Examples Of Ketone Classes In Practice

Ketone Main Classes Short Note
Acetone Symmetrical, Aliphatic, Acyclic, Monoketone, Saturated Common solvent and lab standard
Butanone (MEK) Unsymmetrical, Aliphatic, Acyclic, Monoketone, Saturated Industrial solvent for coatings and resins
Benzophenone Symmetrical, Aromatic, Acyclic, Monoketone Used in photochemistry and as UV absorber
Acetophenone Unsymmetrical, Aromatic, Acyclic, Monoketone Fragrance component and synthetic intermediate
Diacetyl Unsymmetrical, Aliphatic, Acyclic, Diketone Butter flavor compound, handled with care in industry
Acetylacetone Aliphatic, Acyclic, β-Diketone, Largely Enol Ligand for metal complexes and catalyst systems
Cyclohexanone Symmetrical, Aliphatic, Cyclic, Monoketone Precursor for nylon and other polymers
Methyl Vinyl Ketone Unsymmetrical, Aliphatic, Acyclic, α,β-Unsaturated Reactive Michael acceptor in many syntheses

How Ketone Classification Helps In Study And Practice

Once you know several ways to sort ketones, reaction maps and syntheses start to look less crowded. Instead of treating every new carbonyl compound as a fresh case, you can match it to a familiar class and predict many behaviours at a glance. A new aliphatic monoketone often behaves a lot like acetone in common reactions, while an α,β-unsaturated ketone suggests conjugate addition paths.

Classification also guides naming. When you see that a molecule carries one carbonyl group inside a chain, you reach for the -one suffix. If the carbonyl sits inside a ring, the parent name shifts to a cyclic ketone such as cyclohexanone. When a molecule holds two or more carbonyl units, suffixes like -dione or -trione appear, and you mark the positions with numbers.

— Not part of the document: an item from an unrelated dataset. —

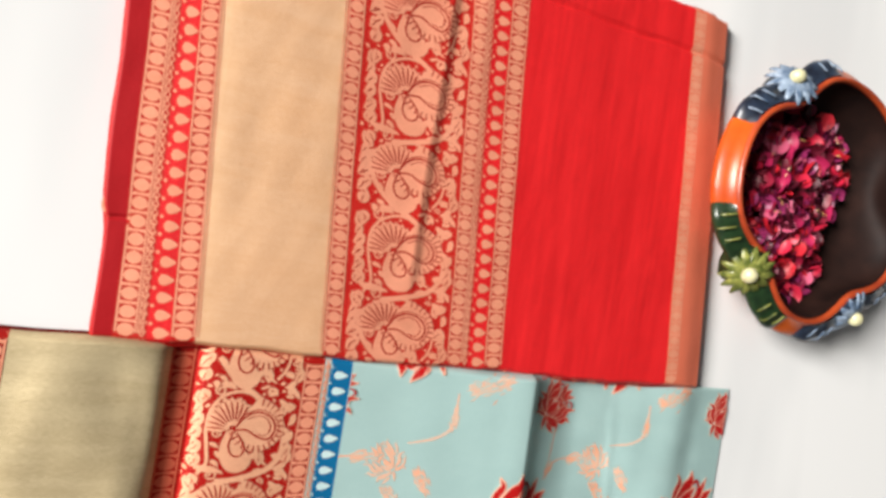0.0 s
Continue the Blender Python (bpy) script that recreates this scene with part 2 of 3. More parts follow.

Chemists also use classification to choose reagents. A mild oxidant may convert a secondary alcohol into an aliphatic ketone without touching an isolated double bond. Stronger sets of conditions may alter unsaturated ketones or further change aromatic rings. Seeing which features matter in each case turns reaction schemes from lists to connected stories.

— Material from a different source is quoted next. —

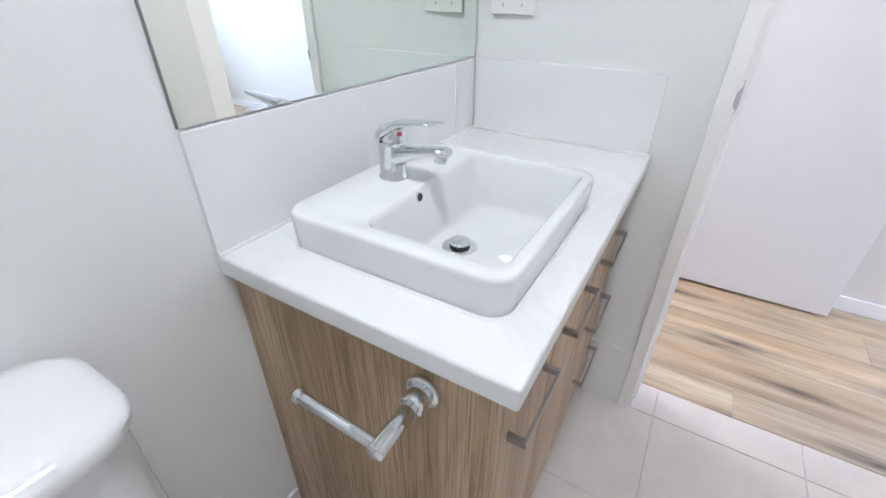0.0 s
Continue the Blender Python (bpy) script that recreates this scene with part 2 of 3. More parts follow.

Bringing Ketone Classes Together

The phrase classification of ketones hides a rich set of overlapping patterns. Substituents, ring systems, conjugation, and carbonyl count each give a different lens. When you combine them, each named ketone sits at the crossing point of several labels, which helps you remember structure, predict reactivity, and connect lab work to textbook patterns.

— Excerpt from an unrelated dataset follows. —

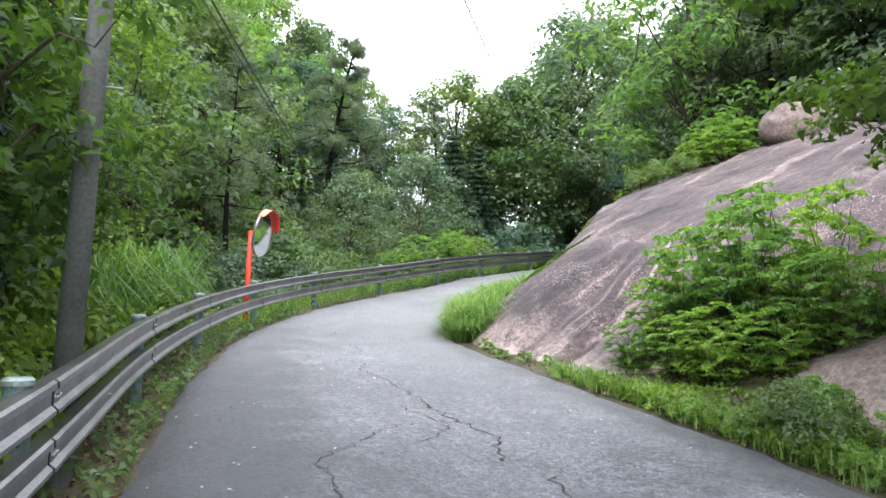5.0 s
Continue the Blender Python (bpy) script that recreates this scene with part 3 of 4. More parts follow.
def broadleaf(name, seed, h, spread_r, clear, n_cl, per, leaf, mat, slim=0.55, droop=0.0):
    """A broad-leaved tree: tapering trunk, limbs to each leaf clump, crown of leaves in layers. Returns (trunk mesh, crown mesh)."""
    rng = np.random.default_rng(seed)
    bms = []
    r0 = 0.012 * h + 0.04
    bend = rng.normal(size=2) * 0.05 * h
    trunk = [(bend[0] * f * f, bend[1] * f * f, h * 0.86 * f - 0.4 * (f == 0)) for f in np.linspace(0, 1, 8)]
    bms.append(tube(trunk, [r0 * (1 - 0.85 * f) for f in np.linspace(0, 1, 8)], 8))
    cs, ns = [], []
    for k in range(n_cl):
        f = clear + (1 - clear) * ((k + rng.uniform(0, 1)) / n_cl)
        env = spread_r * (math.sin(math.pi * min(1, (f - clear) / (1 - clear) * 0.82 + 0.16)) ** 0.7)
        ang = k * 2.4 + rng.normal() * 0.4
        rad = env * rng.uniform(0.45, 1.05)
        top = np.array([bend[0] * f * f + rad * math.cos(ang), bend[1] * f * f + rad * math.sin(ang), h * f + rng.normal() * 0.15 - droop * rad])
        j = max(0.12, f - 0.12 - 0.1 * rad / spread_r)
        base = np.array([bend[0] * j * j, bend[1] * j * j, h * 0.86 * j])
        if k % 2 == 0:
            bms.append(tube(limb_path(rng, base, top, 4), [r0 * 0.32 * (1 - j * 0.5), r0 * 0.25, r0 * 0.18, r0 * 0.12, 0.008], 5))
        size = spread_r * rng.uniform(0.2, 0.36)
        m = int(per * rng.uniform(0.7, 1.3))
        cs.append(spread(rng, top, (size * 1.15, size * 1.15, size * 0.6), m))
        ns.append(outward(cs[-1], top - np.array([0, 0, size * 0.25])))
    v, f = leaf_quads(np.concatenate(cs), leaf, rng, 0.5, slim, np.concatenate(ns))
    tr = bpy.data.meshes.new(name + "_trunk")
    b = join_bm(bms)
    b.to_mesh(tr)
    b.free()
    tr.materials.append(BARK)
    cr = mesh_np(name + "_crown", v, f)
    cr.materials.append(mat)
    return tr, cr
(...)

As you keep working with carbonyl chemistry, keep an eye on those labels in problem sets, reaction schemes, and research papers. With practice, you will spot whether a new structure is a symmetrical or unsymmetrical ketone, acyclic or cyclic, saturated or unsaturated, monoketone or polyketone, long before you read the fine print under a diagram.

The next time you meet a new ketone, pause for a moment and place it in this grid. That one small habit turns ketone classification from a list to memorize into a tool that speeds up learning, problem solving, and communication across organic chemistry.